Die Suche nach den Kindern verlief ergebnislos. Unzählige Male hatte man das Gebiet mit Hubschraubern überflogen, Taucher eingesetzt und mit Schleppankern den Grund abgesucht. Sowohl Freiwillige als auch spezialisierte Hundestaffeln hatten sich an Suchaktionen beteiligt, aber niemand hatte etwas gehört oder gesehen.
Reidar Frosts Blick war der eines eingesperrten Tiers.
Er wollte einfach nur weitersuchen.
Joona saß den beiden Eltern gegenüber und stellte ihnen Routinefragen, etwa ob sie bedroht worden seien, ob jemand sich auffällig oder ungewöhnlich benommen habe, ob sie sich verfolgt gefühlt hätten.
»Alle glauben, dass sie ins Wasser gefallen sind«, flüsterte die Mutter, und ihr Kopf begann erneut zu zittern.
»Sie haben gesagt, dass die beiden manchmal nach dem Abendgebet aus dem Fenster klettern«, fuhr Joona ruhig fort.
»Das dürfen sie natürlich nicht«, sagte Reidar Frost.

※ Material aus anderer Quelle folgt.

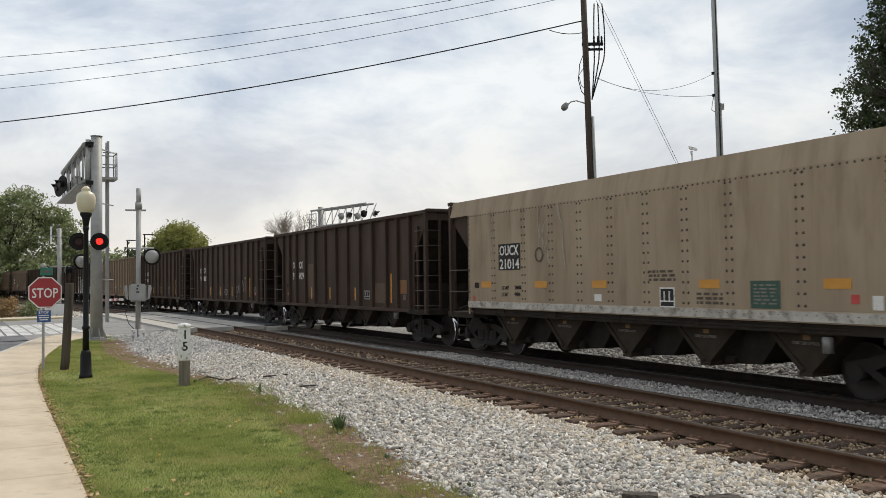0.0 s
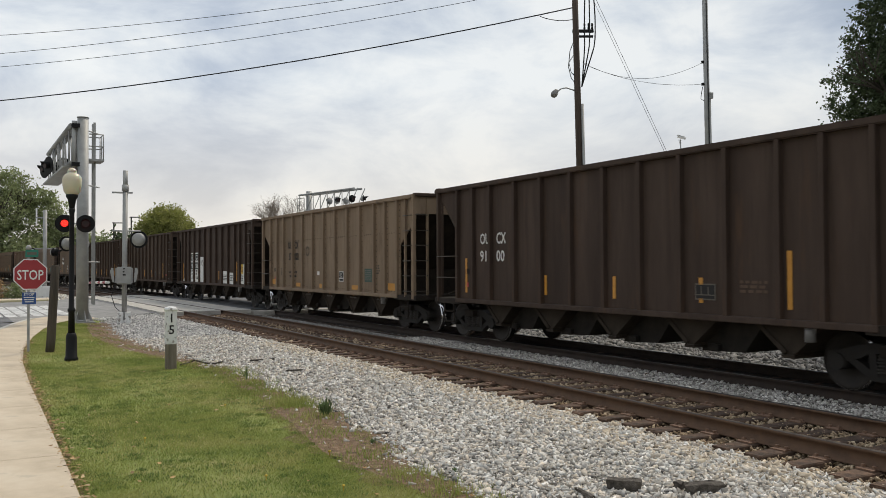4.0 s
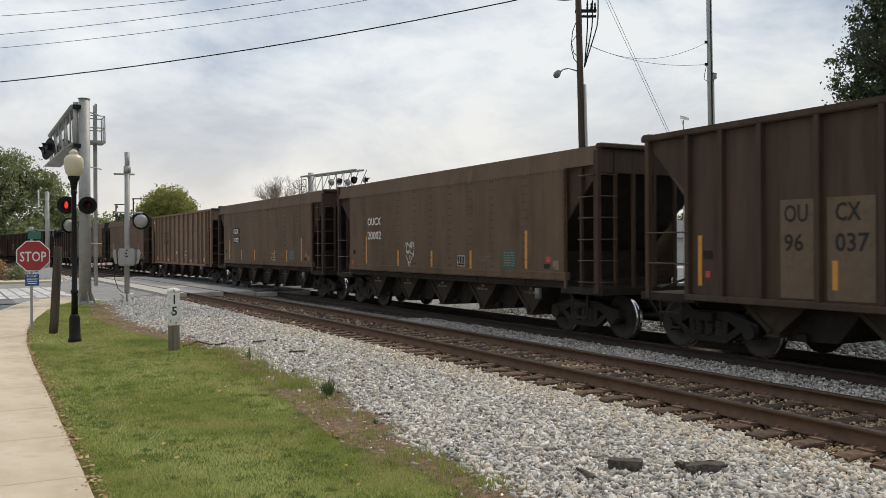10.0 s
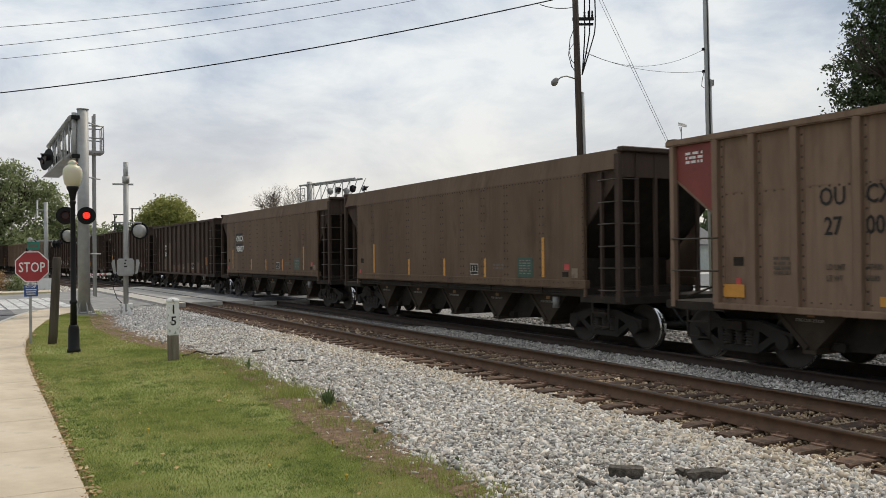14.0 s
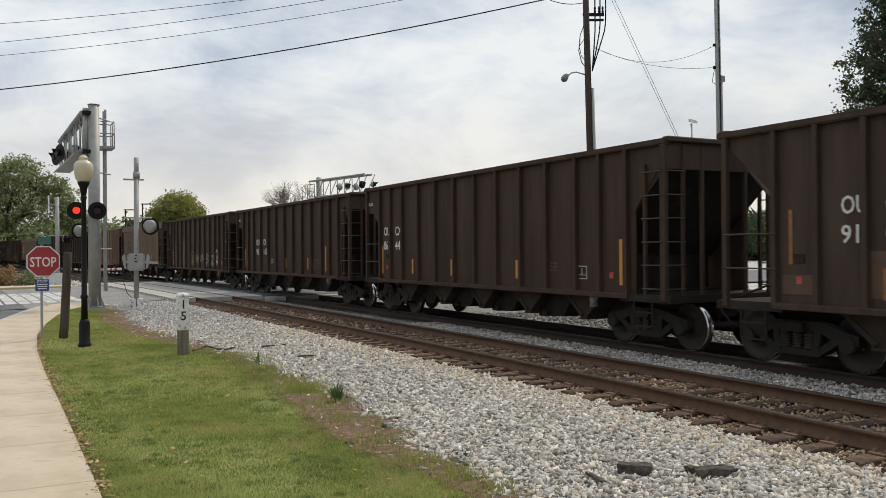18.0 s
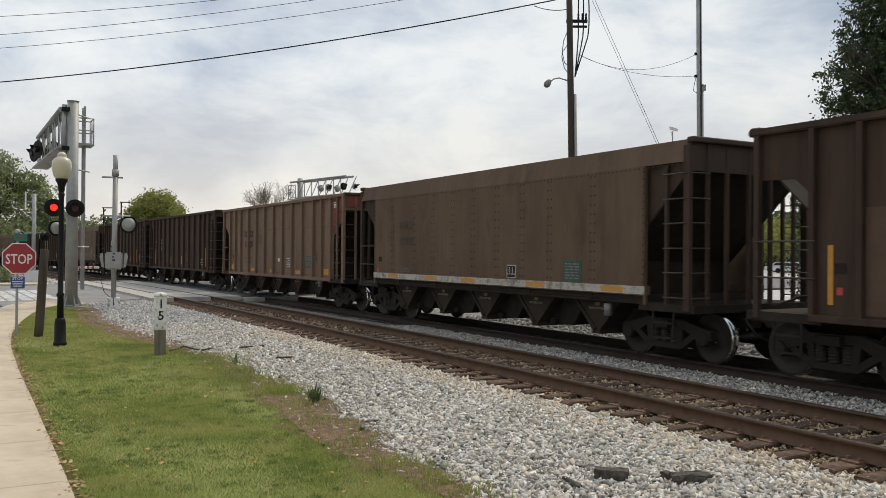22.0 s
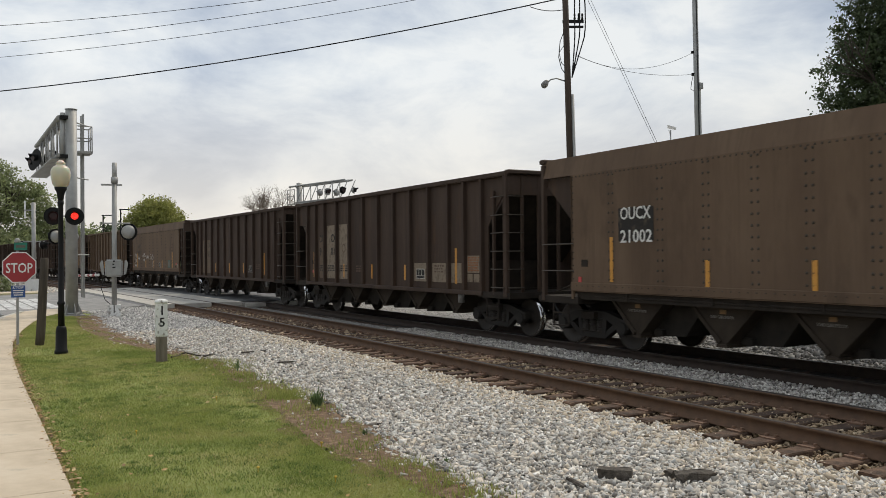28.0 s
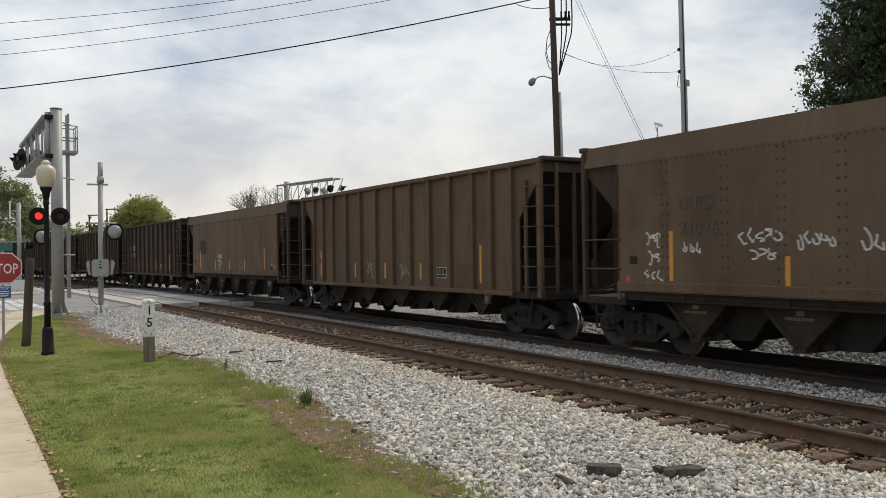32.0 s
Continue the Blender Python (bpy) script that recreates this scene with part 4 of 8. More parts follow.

»Aber Sie wissen, dass sie sich manchmal hinausschleichen und mit den Rädern zu einem gemeinsamen Freund fahren?«
»Rikard.«
»Rikard van Horn im Björnbärsvägen 7«, sagte Joona.
»Wir haben versucht, mit Micke und Felicia darüber zu sprechen, aber … sie sind Kinder und wir fanden es nicht so schlimm«, erläuterte Reidar und legte sanft eine Hand auf die seiner Frau.
»Was tun sie bei Rikard?«
»Sie bleiben nur kurz und spielen Diablo.«
»Das tun alle«, flüsterte Roseanna und zog ihre Hand fort.

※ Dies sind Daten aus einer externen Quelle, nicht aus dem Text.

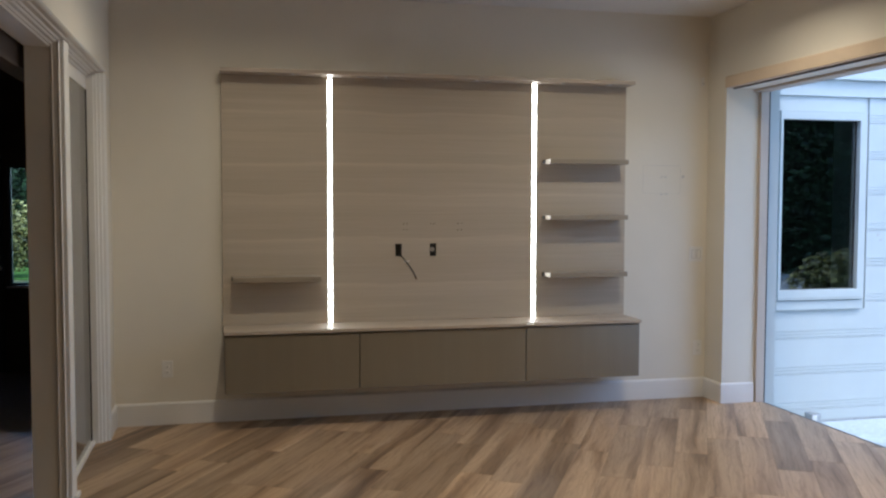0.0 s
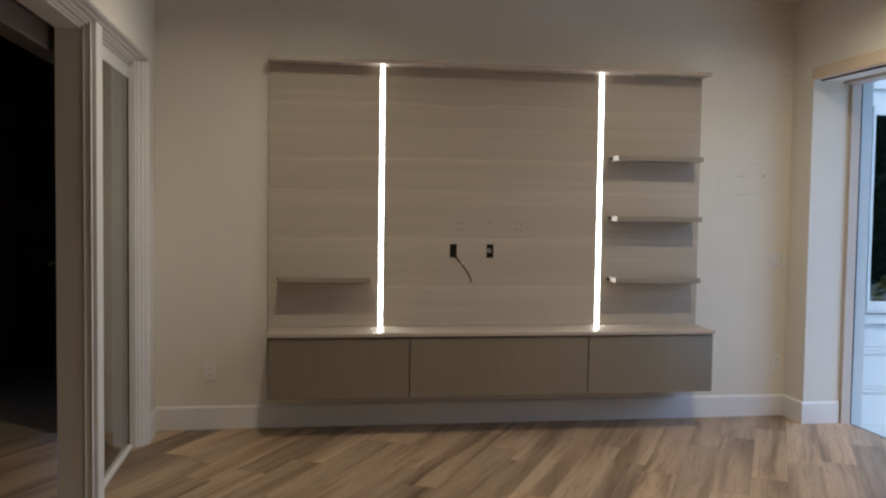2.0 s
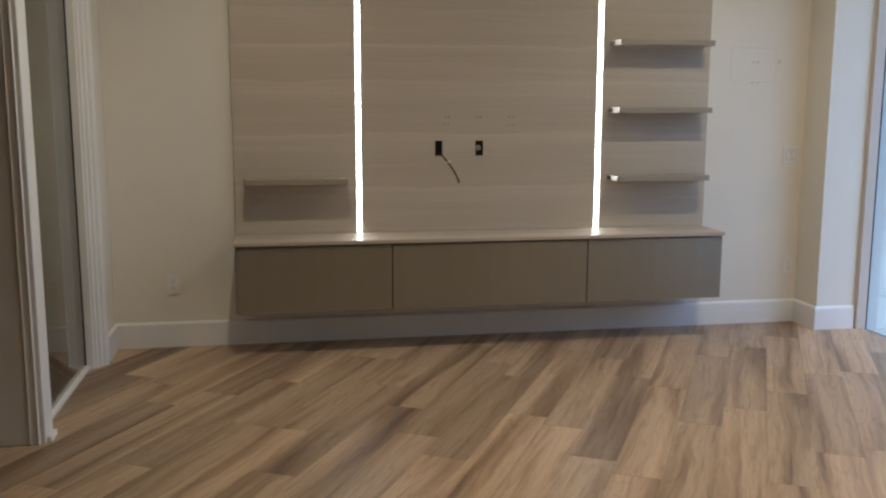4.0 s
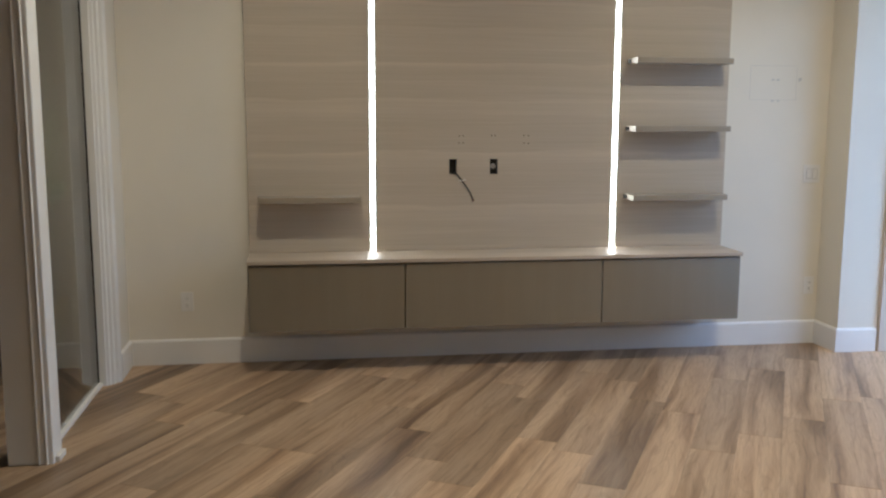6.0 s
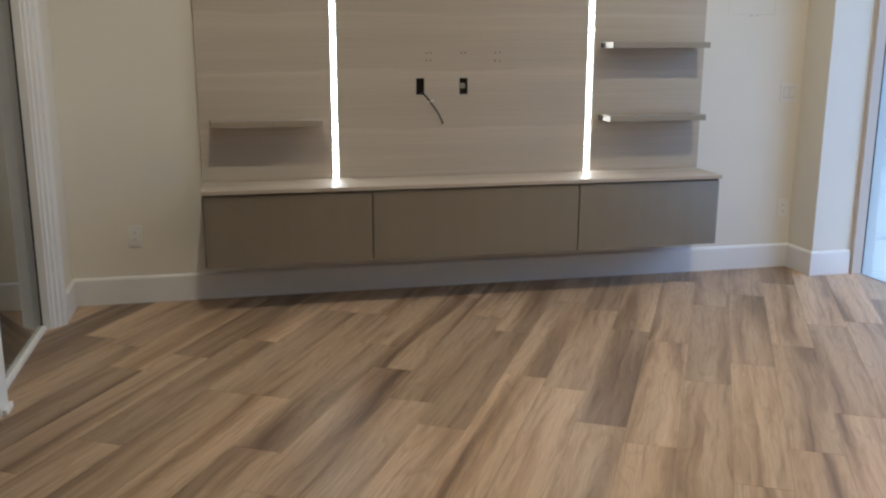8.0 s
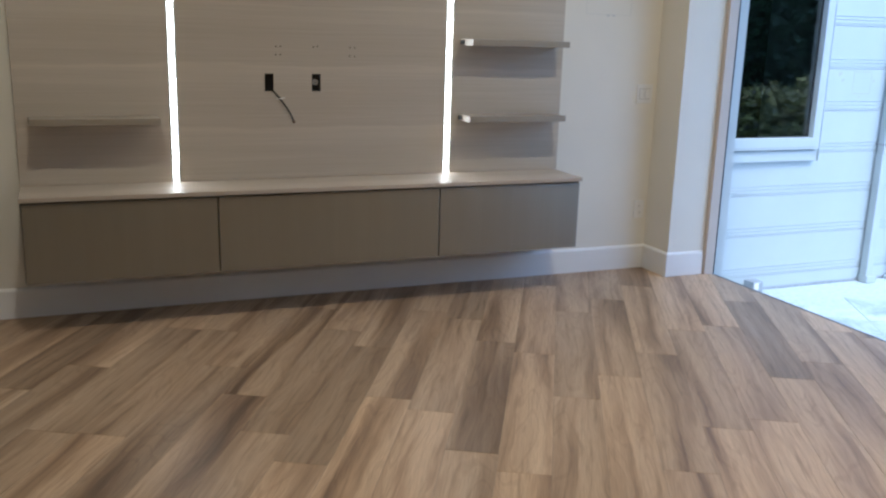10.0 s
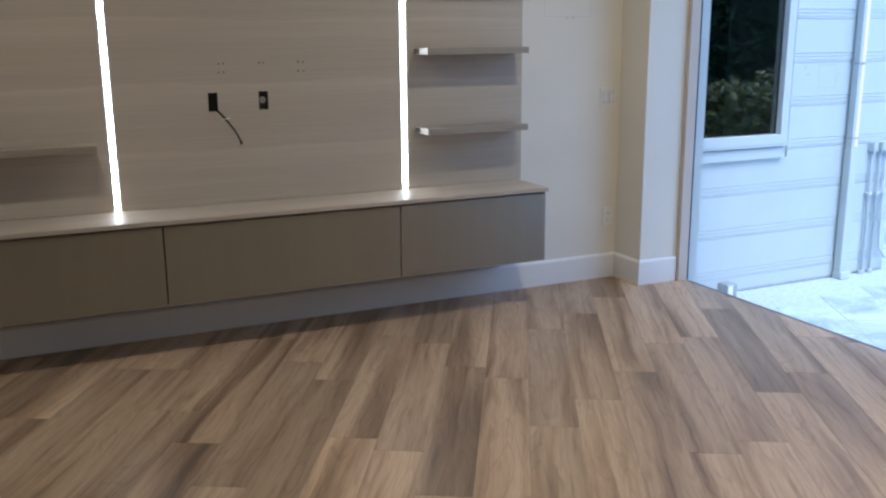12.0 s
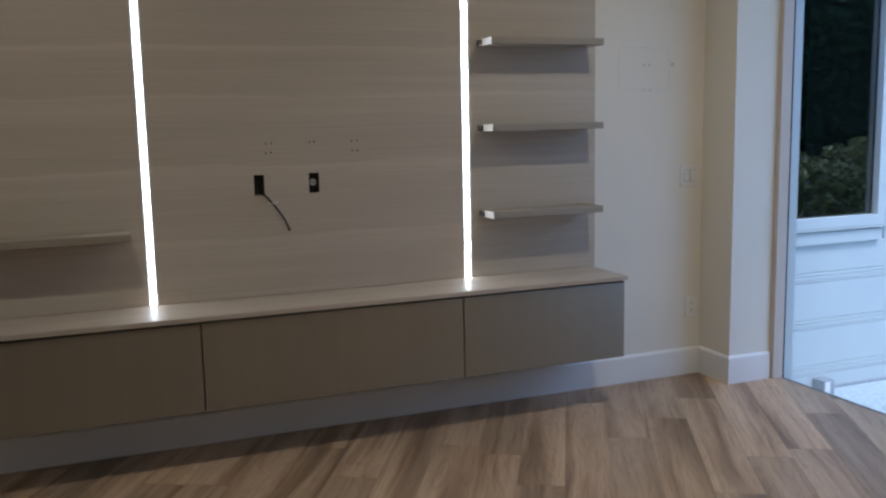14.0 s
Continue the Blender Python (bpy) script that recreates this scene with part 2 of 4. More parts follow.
for gloss, level in ((M_DOOR, 1.0), (M_BOARD, 0.8), (M_SHELF, 0.6)):
    gloss.node_tree.nodes["Principled BSDF"].inputs["Specular IOR Level"].default_value = level
coat = M_DOOR.node_tree.nodes["Principled BSDF"].inputs
coat["Coat Weight"].default_value, coat["Coat Roughness"].default_value, coat["Coat IOR"].default_value = 1.0, 0.30, 1.8
M_CARCASS = plain("carcass_board", (0.10, 0.085, 0.07), 0.7)
M_PLANK = plank_tile("plank_porcelain")
M_PALE_PLANK = plank_tile("pale_plank_porcelain", 1.08)
M_DARK_PLANK = plank_tile("dark_plank_porcelain", 0.82)
M_GROUT = plain("grout", (0.30, 0.235, 0.17), 0.9)
M_LED = glow("led_diffuser", (1.0, 0.90, 0.75), 18.0)
M_LAMP = glow("downlight_lens", (1.0, 0.86, 0.66), 6.0)
M_ALU = plain("satin_aluminium", (0.62, 0.61, 0.60), 0.35, 0.9, 0.05)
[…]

»Aber letzten Samstag sind sie nicht zu Rikard geradelt, sondern nach Badholmen«, fuhr Joona fort. »Sind sie da öfter abends?«
»Das glauben wir eigentlich nicht«, antwortete Roseanna und stand rastlos auf, als ließe sich ihr innerliches Zittern nicht mehr in Schach halten.
Joona nickte.
Er wusste, dass der Junge namens Mikael einen Anruf angenommen hatte, kurz bevor er und seine Schwester das Haus verließen, aber die Nummer des Anrufers hatte sich nicht ermitteln lassen.
Es war unerträglich, mit den Eltern zusammenzusitzen. Joona sagte nichts, war sich aber immer sicherer, dass ihre beiden Kinder Opfer des Serienmörders geworden waren. Er hörte zu und stellte seine Fragen, konnte ihnen aber nicht erzählen, was er wirklich glaubte.